■ EXERCISE AIM: Skip the pictures and quote all of the lines exactly.
----- SUPPLIED MATERIAL -----
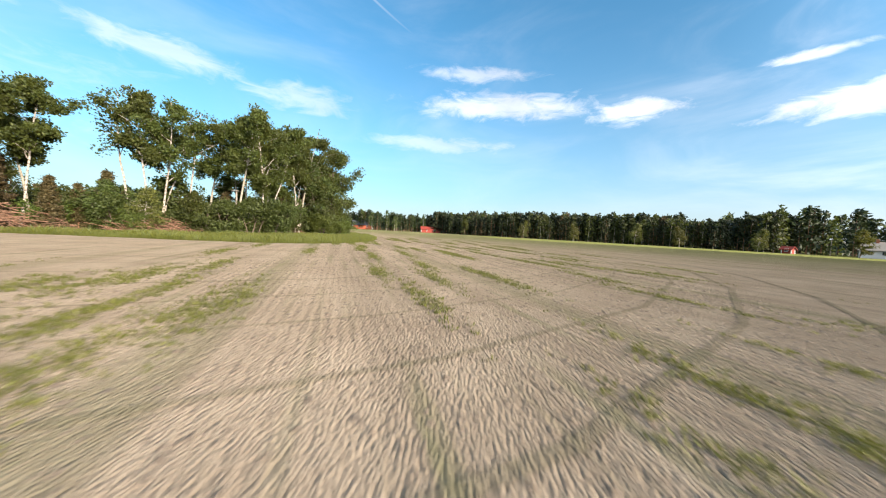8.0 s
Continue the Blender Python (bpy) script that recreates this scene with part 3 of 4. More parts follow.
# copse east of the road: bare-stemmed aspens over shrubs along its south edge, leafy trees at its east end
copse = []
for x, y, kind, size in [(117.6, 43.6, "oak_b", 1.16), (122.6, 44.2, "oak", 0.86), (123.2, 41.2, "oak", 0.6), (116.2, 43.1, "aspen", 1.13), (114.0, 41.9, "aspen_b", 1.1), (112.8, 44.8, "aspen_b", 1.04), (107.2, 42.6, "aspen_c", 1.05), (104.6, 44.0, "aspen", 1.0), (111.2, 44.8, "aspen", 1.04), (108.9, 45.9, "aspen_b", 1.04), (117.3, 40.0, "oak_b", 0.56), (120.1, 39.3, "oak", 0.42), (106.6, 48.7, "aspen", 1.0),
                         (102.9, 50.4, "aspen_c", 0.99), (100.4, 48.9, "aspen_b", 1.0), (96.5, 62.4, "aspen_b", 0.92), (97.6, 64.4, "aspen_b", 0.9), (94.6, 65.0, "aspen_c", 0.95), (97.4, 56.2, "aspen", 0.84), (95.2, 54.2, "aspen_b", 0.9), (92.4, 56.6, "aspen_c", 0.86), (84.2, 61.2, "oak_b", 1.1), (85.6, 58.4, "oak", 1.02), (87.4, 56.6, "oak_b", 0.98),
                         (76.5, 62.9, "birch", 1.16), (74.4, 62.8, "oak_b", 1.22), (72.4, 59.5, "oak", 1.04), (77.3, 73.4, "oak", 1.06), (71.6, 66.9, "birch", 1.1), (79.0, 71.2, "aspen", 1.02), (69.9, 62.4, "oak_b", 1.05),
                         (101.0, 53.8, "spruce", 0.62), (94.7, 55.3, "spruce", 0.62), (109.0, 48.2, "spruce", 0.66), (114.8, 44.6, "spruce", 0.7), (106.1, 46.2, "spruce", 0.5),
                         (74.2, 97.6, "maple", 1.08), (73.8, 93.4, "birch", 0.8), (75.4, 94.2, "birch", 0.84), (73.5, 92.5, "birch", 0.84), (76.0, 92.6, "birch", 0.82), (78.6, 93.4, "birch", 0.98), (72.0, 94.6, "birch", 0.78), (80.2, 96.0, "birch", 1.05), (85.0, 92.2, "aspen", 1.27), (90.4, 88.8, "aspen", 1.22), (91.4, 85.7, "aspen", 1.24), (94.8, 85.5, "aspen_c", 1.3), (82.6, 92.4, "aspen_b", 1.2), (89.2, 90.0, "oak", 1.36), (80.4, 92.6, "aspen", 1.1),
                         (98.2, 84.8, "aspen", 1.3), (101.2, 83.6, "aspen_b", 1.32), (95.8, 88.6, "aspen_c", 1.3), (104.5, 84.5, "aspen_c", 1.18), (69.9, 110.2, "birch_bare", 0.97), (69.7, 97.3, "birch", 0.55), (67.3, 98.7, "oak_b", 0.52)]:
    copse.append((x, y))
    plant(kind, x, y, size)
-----
■ RESULT FOR THIS EXERCISE:
8.0 s
Continue the Blender Python (bpy) script that recreates this scene with part 3 of 4. More parts follow.
# copse east of the road: bare-stemmed aspens over shrubs along its south edge, leafy trees at its east end
copse = []
for x, y, kind, size in [(117.6, 43.6, "oak_b", 1.16), (122.6, 44.2, "oak", 0.86), (123.2, 41.2, "oak", 0.6), (116.2, 43.1, "aspen", 1.13), (114.0, 41.9, "aspen_b", 1.1), (112.8, 44.8, "aspen_b", 1.04), (107.2, 42.6, "aspen_c", 1.05), (104.6, 44.0, "aspen", 1.0), (111.2, 44.8, "aspen", 1.04), (108.9, 45.9, "aspen_b", 1.04), (117.3, 40.0, "oak_b", 0.56), (120.1, 39.3, "oak", 0.42), (106.6, 48.7, "aspen", 1.0),
                         (102.9, 50.4, "aspen_c", 0.99), (100.4, 48.9, "aspen_b", 1.0), (96.5, 62.4, "aspen_b", 0.92), (97.6, 64.4, "aspen_b", 0.9), (94.6, 65.0, "aspen_c", 0.95), (97.4, 56.2, "aspen", 0.84), (95.2, 54.2, "aspen_b", 0.9), (92.4, 56.6, "aspen_c", 0.86), (84.2, 61.2, "oak_b", 1.1), (85.6, 58.4, "oak", 1.02), (87.4, 56.6, "oak_b", 0.98),
                         (76.5, 62.9, "birch", 1.16), (74.4, 62.8, "oak_b", 1.22), (72.4, 59.5, "oak", 1.04), (77.3, 73.4, "oak", 1.06), (71.6, 66.9, "birch", 1.1), (79.0, 71.2, "aspen", 1.02), (69.9, 62.4, "oak_b", 1.05),
                         (101.0, 53.8, "spruce", 0.62), (94.7, 55.3, "spruce", 0.62), (109.0, 48.2, "spruce", 0.66), (114.8, 44.6, "spruce", 0.7), (106.1, 46.2, "spruce", 0.5),
                         (74.2, 97.6, "maple", 1.08), (73.8, 93.4, "birch", 0.8), (75.4, 94.2, "birch", 0.84), (73.5, 92.5, "birch", 0.84), (76.0, 92.6, "birch", 0.82), (78.6, 93.4, "birch", 0.98), (72.0, 94.6, "birch", 0.78), (80.2, 96.0, "birch", 1.05), (85.0, 92.2, "aspen", 1.27), (90.4, 88.8, "aspen", 1.22), (91.4, 85.7, "aspen", 1.24), (94.8, 85.5, "aspen_c", 1.3), (82.6, 92.4, "aspen_b", 1.2), (89.2, 90.0, "oak", 1.36), (80.4, 92.6, "aspen", 1.1),
                         (98.2, 84.8, "aspen", 1.3), (101.2, 83.6, "aspen_b", 1.32), (95.8, 88.6, "aspen_c", 1.3), (104.5, 84.5, "aspen_c", 1.18), (69.9, 110.2, "birch_bare", 0.97), (69.7, 97.3, "birch", 0.55), (67.3, 98.7, "oak_b", 0.52)]:
    copse.append((x, y))
    plant(kind, x, y, size)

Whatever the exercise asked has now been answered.